In most fights Gegard is the smaller fighter, but Keith has also said that he wants to drop down to 185 so size should be about equal. The only thing that is negative for jardine in this bout it that Gegard has only loss three times and some of those fights are really old. His most recent loss was from a big wrestler and that may not be a way to go about beating him for Jardine. In most fights, Jardine relies on his standup to compete. That has failed him in many of his recent bouts, but he seems to be revamped in his last few fights. Winning this fight and the competition that both fighters bring will answer many questions about both of their games.

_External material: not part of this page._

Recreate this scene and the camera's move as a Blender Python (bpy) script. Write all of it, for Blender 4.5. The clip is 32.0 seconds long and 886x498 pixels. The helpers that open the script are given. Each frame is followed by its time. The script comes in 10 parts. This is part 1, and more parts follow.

The Bottom Line: Most people would not pick Jardine, but I will. He has hit rock bottom in his career and this win will catapult him back to the stardom he wants. He would match up well with the 185‘ers in Strikeforce and to make the relevant he must get a win. Look for Gegard to get stopped for the first time in his career by TKO in the third round.
Shinya “Tobikan Judan” Aoki (26-5-0-1 #6 Lightweight) vs. Lyle “Fancy Pants” Beerbohm (15-1-0)
This fight will not last long. It would have been more interesting if Lyle was still undefeated, but he is not. He got beat by a lot less skilled fighter in Pat Healy in his last fight and a step up in competition is not what you need after that. It makes no sense, but he is the master of his own fate. I understand that Lyle has a good base to not get taken down by Shinya, but at the same time so did Tatsuya and look what happened there. History does repeat itself, simply.
The Bottom Line: Shinya by first round submission.